CHALLENGE ▸
Without any pictures, restate the lines from the one containing "Write a Blender" to the one containing "turn = (Vector(target)", word for word, ends included.

** start EXTRACTED DATA **

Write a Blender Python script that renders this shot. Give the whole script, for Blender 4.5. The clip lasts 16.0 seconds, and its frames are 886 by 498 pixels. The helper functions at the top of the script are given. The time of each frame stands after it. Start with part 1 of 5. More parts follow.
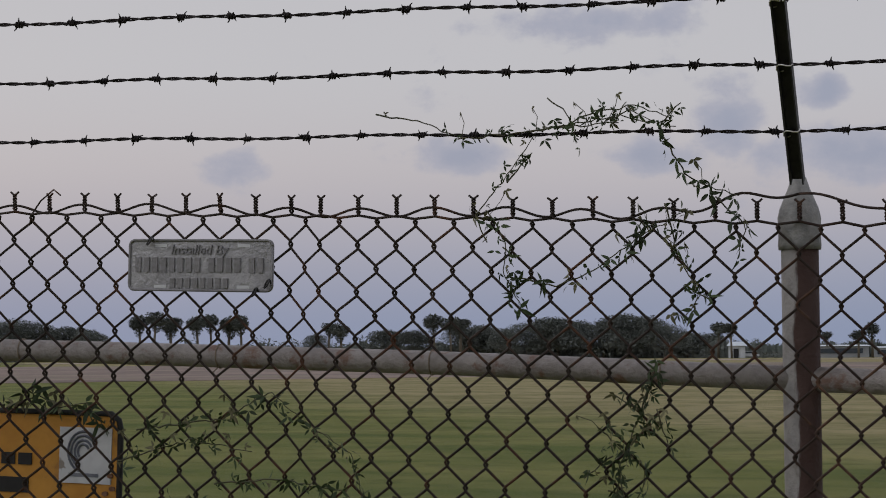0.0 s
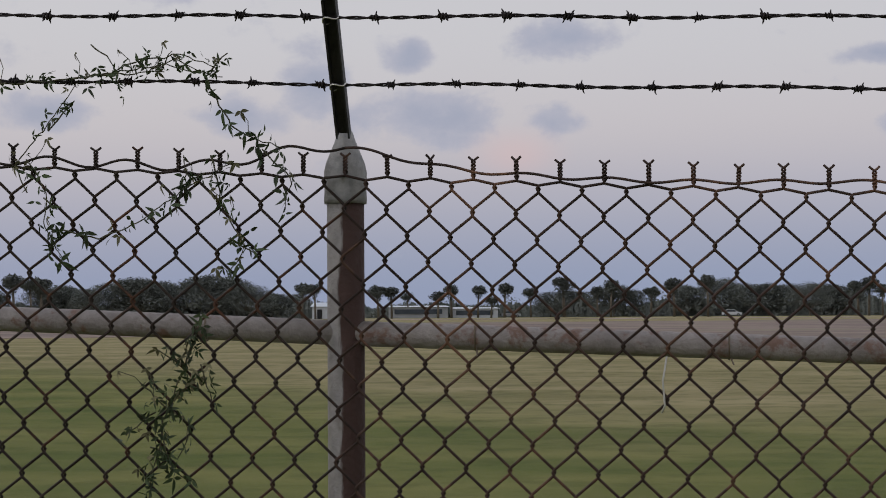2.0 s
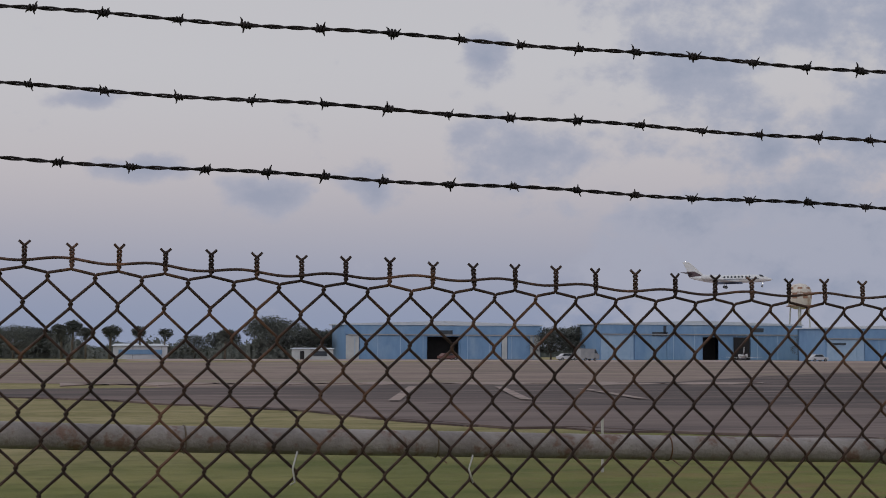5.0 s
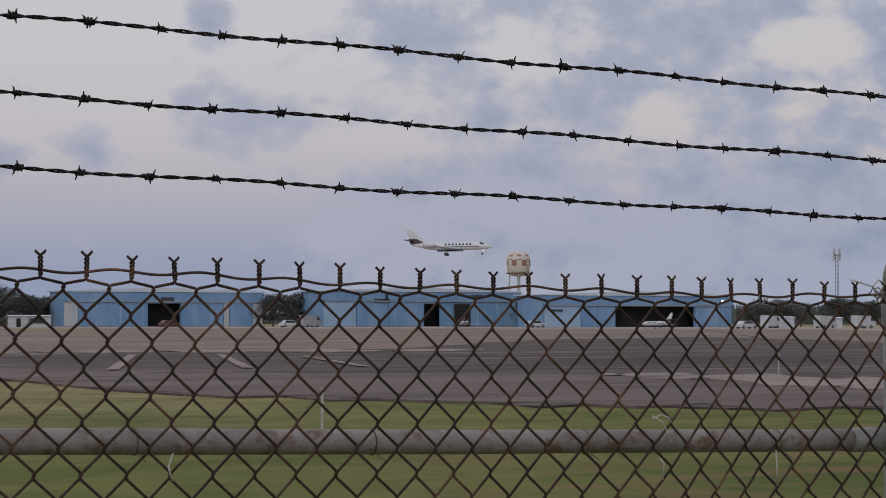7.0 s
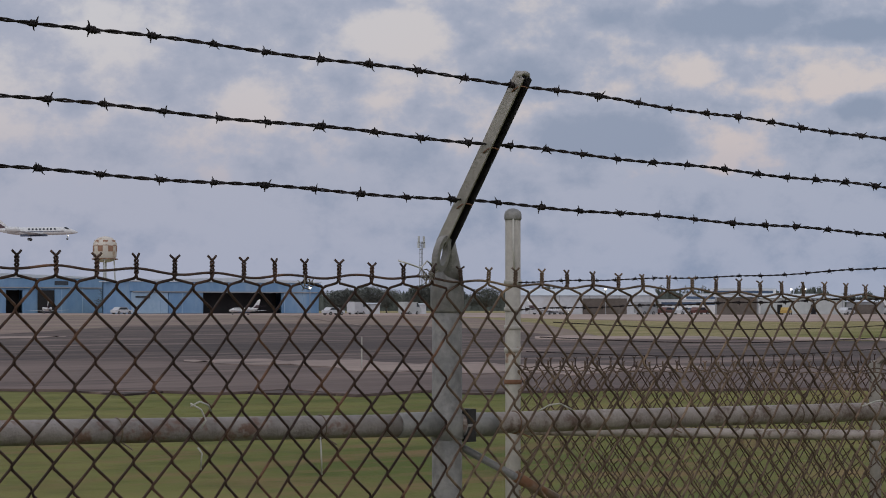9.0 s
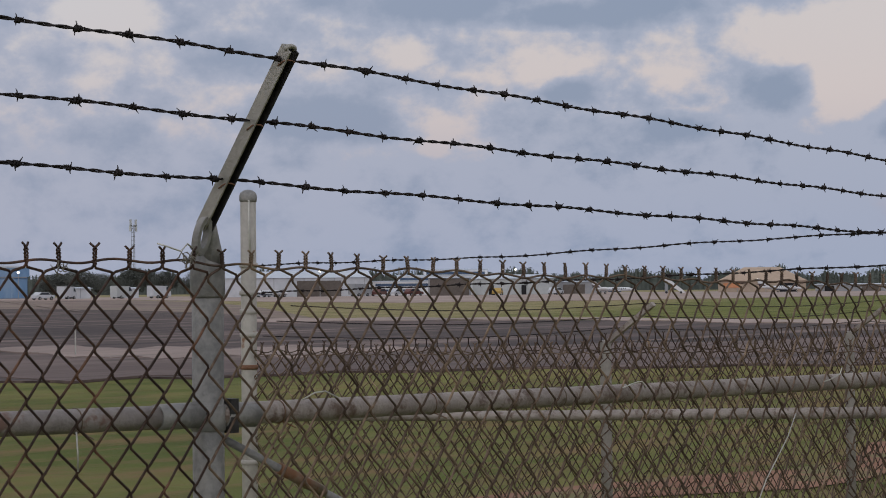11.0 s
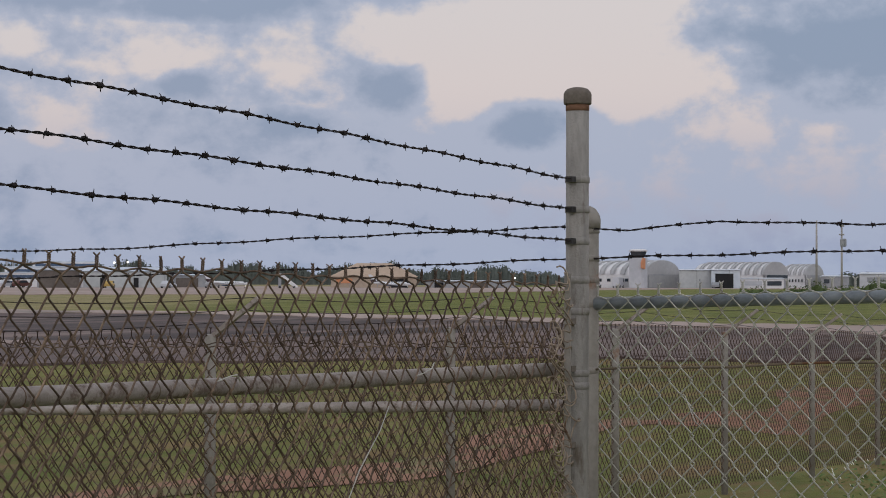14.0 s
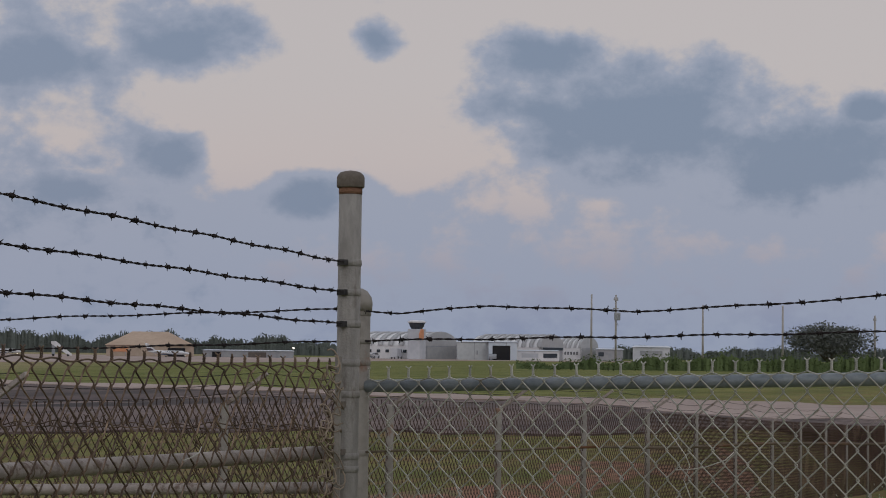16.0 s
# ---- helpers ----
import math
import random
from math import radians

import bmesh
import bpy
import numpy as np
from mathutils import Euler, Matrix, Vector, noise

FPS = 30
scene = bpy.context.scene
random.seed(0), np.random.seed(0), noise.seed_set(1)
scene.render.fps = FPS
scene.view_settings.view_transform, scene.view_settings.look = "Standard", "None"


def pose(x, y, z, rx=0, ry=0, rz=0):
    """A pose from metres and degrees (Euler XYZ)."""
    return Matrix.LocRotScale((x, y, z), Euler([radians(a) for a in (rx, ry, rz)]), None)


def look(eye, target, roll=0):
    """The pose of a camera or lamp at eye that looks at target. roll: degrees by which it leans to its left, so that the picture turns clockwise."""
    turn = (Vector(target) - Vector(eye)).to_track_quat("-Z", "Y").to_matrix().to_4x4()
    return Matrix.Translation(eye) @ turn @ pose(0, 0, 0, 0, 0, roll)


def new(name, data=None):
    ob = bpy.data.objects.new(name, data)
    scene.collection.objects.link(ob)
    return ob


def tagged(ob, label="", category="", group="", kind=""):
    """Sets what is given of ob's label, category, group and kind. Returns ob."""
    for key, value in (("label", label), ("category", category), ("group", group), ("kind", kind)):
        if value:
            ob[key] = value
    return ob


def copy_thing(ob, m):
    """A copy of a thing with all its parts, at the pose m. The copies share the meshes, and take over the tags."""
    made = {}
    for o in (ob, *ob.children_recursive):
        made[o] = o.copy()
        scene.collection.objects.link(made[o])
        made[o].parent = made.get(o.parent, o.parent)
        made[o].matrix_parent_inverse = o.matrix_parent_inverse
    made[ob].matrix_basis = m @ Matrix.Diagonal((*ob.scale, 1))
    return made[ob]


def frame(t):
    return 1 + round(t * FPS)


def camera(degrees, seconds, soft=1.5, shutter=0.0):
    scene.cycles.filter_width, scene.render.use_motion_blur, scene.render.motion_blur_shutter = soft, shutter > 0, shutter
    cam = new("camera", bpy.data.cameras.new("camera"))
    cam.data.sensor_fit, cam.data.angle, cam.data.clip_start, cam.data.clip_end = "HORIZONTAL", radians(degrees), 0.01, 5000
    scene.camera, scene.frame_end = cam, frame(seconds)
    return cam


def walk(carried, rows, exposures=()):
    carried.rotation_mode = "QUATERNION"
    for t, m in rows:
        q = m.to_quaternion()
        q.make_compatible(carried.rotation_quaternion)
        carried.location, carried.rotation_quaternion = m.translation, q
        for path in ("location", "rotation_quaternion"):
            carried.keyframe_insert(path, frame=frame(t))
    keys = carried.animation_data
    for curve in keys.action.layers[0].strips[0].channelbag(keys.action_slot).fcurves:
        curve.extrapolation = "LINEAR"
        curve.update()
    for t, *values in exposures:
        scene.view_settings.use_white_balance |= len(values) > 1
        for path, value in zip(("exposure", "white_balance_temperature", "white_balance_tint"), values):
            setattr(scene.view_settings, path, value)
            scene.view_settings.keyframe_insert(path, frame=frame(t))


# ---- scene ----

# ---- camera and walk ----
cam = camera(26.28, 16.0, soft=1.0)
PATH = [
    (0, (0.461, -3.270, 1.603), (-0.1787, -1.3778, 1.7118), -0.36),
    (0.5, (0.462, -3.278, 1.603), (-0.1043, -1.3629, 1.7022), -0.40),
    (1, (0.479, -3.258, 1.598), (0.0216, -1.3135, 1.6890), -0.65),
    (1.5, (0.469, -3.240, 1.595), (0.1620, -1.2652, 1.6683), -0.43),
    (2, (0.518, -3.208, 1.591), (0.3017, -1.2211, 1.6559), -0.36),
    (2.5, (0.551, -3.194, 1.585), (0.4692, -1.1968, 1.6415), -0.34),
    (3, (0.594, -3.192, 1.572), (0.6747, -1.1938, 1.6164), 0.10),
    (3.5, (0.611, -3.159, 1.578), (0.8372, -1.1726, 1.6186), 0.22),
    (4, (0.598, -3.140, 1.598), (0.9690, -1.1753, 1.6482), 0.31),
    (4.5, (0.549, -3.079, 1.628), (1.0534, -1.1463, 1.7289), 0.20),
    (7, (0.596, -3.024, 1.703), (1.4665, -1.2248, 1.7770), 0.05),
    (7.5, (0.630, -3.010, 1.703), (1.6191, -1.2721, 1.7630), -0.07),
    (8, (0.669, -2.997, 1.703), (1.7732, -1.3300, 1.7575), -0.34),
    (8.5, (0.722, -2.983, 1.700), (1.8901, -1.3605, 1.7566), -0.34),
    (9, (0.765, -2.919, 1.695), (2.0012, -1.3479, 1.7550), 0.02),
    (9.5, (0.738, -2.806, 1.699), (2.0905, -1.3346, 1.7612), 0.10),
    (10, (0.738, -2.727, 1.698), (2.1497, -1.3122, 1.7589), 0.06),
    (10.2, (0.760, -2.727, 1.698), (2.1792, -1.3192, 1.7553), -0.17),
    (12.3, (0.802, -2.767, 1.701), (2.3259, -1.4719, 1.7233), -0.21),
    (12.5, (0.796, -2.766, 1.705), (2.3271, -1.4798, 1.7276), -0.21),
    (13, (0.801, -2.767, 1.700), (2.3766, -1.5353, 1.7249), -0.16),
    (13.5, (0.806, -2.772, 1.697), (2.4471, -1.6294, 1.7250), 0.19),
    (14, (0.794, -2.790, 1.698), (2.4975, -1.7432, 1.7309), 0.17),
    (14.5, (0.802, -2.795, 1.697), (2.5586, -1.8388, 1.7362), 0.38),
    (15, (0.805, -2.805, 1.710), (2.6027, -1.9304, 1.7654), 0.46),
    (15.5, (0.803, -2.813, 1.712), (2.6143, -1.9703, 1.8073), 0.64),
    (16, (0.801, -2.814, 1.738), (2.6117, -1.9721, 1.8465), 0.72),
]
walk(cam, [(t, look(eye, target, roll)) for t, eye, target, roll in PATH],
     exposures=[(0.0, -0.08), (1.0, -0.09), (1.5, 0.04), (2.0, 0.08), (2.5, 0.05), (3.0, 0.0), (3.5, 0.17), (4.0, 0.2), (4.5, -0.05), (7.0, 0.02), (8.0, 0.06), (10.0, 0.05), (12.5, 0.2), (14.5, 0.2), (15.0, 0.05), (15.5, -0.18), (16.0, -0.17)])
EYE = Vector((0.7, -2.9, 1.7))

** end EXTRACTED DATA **
** start EXTRACTED DATA **

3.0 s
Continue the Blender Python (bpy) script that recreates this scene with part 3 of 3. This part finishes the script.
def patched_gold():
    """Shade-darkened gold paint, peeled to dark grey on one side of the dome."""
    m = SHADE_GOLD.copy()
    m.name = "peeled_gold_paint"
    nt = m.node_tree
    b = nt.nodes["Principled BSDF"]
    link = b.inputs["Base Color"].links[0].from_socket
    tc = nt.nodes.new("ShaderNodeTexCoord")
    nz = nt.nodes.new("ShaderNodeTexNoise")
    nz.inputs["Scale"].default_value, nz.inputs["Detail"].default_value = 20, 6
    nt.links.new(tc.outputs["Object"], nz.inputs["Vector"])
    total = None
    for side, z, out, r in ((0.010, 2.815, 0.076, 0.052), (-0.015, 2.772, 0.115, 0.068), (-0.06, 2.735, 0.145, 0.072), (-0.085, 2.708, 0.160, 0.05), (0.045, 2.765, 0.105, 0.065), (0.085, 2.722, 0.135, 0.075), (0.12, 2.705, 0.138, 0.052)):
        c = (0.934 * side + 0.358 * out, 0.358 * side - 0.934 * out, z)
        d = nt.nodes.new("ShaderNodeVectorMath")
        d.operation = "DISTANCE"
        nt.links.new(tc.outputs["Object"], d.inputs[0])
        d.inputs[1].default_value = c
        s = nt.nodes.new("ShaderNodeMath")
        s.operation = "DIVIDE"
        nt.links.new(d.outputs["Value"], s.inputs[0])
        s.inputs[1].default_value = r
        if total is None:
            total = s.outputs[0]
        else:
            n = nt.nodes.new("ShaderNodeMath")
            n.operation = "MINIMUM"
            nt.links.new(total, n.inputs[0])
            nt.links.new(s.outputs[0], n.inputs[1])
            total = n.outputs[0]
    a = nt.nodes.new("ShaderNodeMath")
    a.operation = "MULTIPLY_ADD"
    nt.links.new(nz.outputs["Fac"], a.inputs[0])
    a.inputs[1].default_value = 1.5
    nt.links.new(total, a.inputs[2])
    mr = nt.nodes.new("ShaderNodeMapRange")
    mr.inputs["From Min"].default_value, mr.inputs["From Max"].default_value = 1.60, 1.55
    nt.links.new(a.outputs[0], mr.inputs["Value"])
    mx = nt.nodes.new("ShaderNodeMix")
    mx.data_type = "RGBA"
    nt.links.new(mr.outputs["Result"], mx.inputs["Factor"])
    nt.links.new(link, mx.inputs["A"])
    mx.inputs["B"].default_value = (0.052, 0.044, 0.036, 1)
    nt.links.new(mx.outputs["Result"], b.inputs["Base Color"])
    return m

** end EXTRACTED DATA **
** start EXTRACTED DATA **

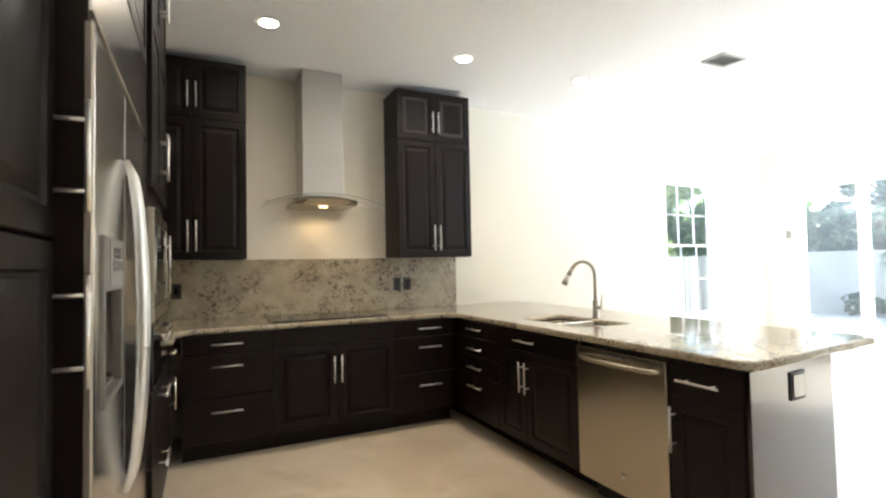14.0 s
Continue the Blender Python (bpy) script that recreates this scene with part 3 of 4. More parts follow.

** end EXTRACTED DATA **

RESULT OF THE EXERCISE ▸
Write a Blender Python script that renders this shot. Give the whole script, for Blender 4.5. The clip lasts 16.0 seconds, and its frames are 886 by 498 pixels. The helper functions at the top of the script are given. The time of each frame stands after it. Start with part 1 of 5. More parts follow.
0.0 s
2.0 s
5.0 s
7.0 s
9.0 s
11.0 s
14.0 s
16.0 s
# ---- helpers ----
import math
import random
from math import radians

import bmesh
import bpy
import numpy as np
from mathutils import Euler, Matrix, Vector, noise

FPS = 30
scene = bpy.context.scene
random.seed(0), np.random.seed(0), noise.seed_set(1)
scene.render.fps = FPS
scene.view_settings.view_transform, scene.view_settings.look = "Standard", "None"


def pose(x, y, z, rx=0, ry=0, rz=0):
    """A pose from metres and degrees (Euler XYZ)."""
    return Matrix.LocRotScale((x, y, z), Euler([radians(a) for a in (rx, ry, rz)]), None)


def look(eye, target, roll=0):
    """The pose of a camera or lamp at eye that looks at target. roll: degrees by which it leans to its left, so that the picture turns clockwise."""
    turn = (Vector(target) - Vector(eye)).to_track_quat("-Z", "Y").to_matrix().to_4x4()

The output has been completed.